Several of the big titles come trailing praise from other festivals, including Michael Haneke's Cannes Palme d'Or winner "Amour," Jacques Audiard's "Rust and Bone," Thomas Vinterberg's "The Hunt" and Mira Nair's "The Reluctant Fundamentalist."

Stewart has taken steps to shake up the event in a bid to boost its profile with both London audiences and Hollywood heavyweights.

This year's festival is four days shorter than last year's and, organizers hope, more streamlined. Categories such as European cinema have been replaced by themes including Love, Debate, Laugh and Thrill — intended, Stewart said, as "navigational tools" to help moviegoers choose films to suit their tastes.

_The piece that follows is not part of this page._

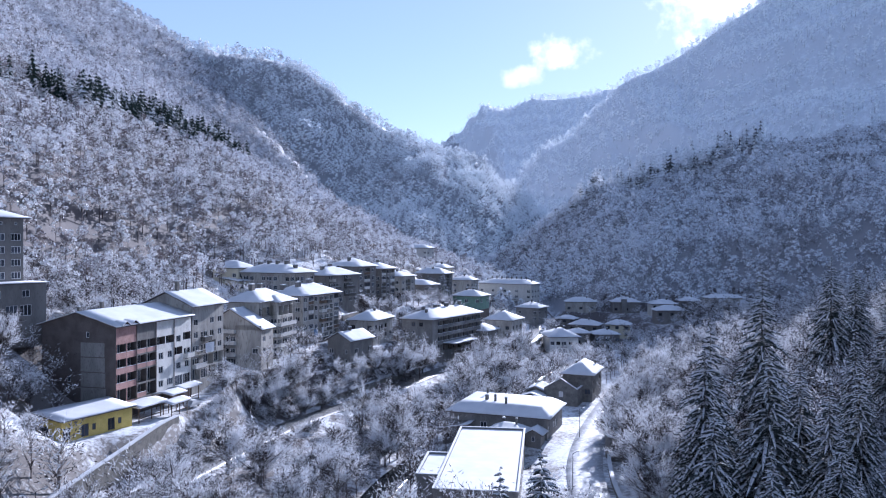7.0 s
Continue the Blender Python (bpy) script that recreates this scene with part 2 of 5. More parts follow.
WATER = surf("dark_stream_water", (0.010, 0.013, 0.015), (0.02, 0.024, 0.027), 0.2, 1.5, 0.22, 0.5)
WATER.node_tree.nodes["Principled BSDF"].inputs["Specular IOR Level"].default_value = 0.06
ROCK = surf("river_rock", (0.10, 0.10, 0.10), (0.20, 0.195, 0.185), 1.5, 8, 0.9, 0.5, stain=(0.7, 0.72, 0.76))
BLUE = surf("blue_cloth", (0.05, 0.12, 0.25), (0.10, 0.20, 0.36), 3, 9, 0.9, 0.1, stain=(0.5, 0.55, 0.6))
CLOTH = surf("white_cloth", (0.60, 0.62, 0.66), (0.72, 0.73, 0.75), 3, 9, 0.9, 0.1)


def ground_mat(name, cover, litter, snow):
    """Snow in drifts over leaf litter and rock; cover is how much lies on level ground, and steep ground holds less."""
    m = bpy.data.materials.new(name)
    m.use_nodes = True
    nt = m.node_tree
    b = nt.nodes["Principled BSDF"]
    b.inputs["Roughness"].default_value = 0.85
    geo = nt.nodes.new("ShaderNodeNewGeometry")
    n1, n2 = nt.nodes.new("ShaderNodeTexNoise"), nt.nodes.new("ShaderNodeTexNoise")
    n1.inputs["Scale"].default_value, n1.inputs["Detail"].default_value, n1.inputs["Roughness"].default_value = 0.11, 7, 0.65
    n2.inputs["Scale"].default_value, n2.inputs["Detail"].default_value, n2.inputs["Roughness"].default_value = 0.9, 6, 0.7
    for n in (n1, n2):
        nt.links.new(geo.outputs["Position"], n.inputs["Vector"])
    sep = nt.nodes.new("ShaderNodeSeparateXYZ")
    nt.links.new(geo.outputs["Normal"], sep.inputs[0])
    ma = nt.nodes.new("ShaderNodeMath")
    ma.operation = "ADD"
    nt.links.new(n2.outputs["Fac"], ma.inputs[0])
    nt.links.new(n1.outputs["Fac"], ma.inputs[1])
    mz = nt.nodes.new("ShaderNodeMath")
    mz.operation = "MULTIPLY_ADD"
    mz.inputs[1].default_value = 0.7
    nt.links.new(sep.outputs["Z"], mz.inputs[0])
    nt.links.new(ma.outputs[0], mz.inputs[2])
    mr = nt.nodes.new("ShaderNodeMapRange")
    mr.inputs["From Min"].default_value, mr.inputs["From Max"].default_value = 1.68 - cover, 1.96 - cover
    nt.links.new(mz.outputs[0], mr.inputs["Value"])
    mix = nt.nodes.new("ShaderNodeMix")
    mix.data_type = "RGBA"
    mix.inputs["A"].default_value, mix.inputs["B"].default_value = (*litter, 1), (*snow, 1)
    nt.links.new(mr.outputs["Result"], mix.inputs["Factor"])
    nt.links.new(mix.outputs["Result"], b.inputs["Base Color"])
    bp = nt.nodes.new("ShaderNodeBump")
    bp.inputs["Strength"].default_value, bp.inputs["Distance"].default_value = 0.5, 0.25
    nt.links.new(n2.outputs["Fac"], bp.inputs["Height"])
    nt.links.new(bp.outputs["Normal"], b.inputs["Normal"])
    return m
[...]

She has also expanded the festival to movie theaters across London, outside its traditional city-center heartland. "Frankenweenie" will be screened simultaneously Wednesday in 30 movie theaters across Britain.

And Stewart has introduced new competitive sections to the program to raise the profile of the festival's awards for best picture, best first feature, best documentary and best British newcomer. The goal is to make London a more important stop for movies during Hollywood's ever-lengthening awards season.

"The September-October period is where the films looking for awards recognition really break," Stewart said. If they can break in London, so much the better.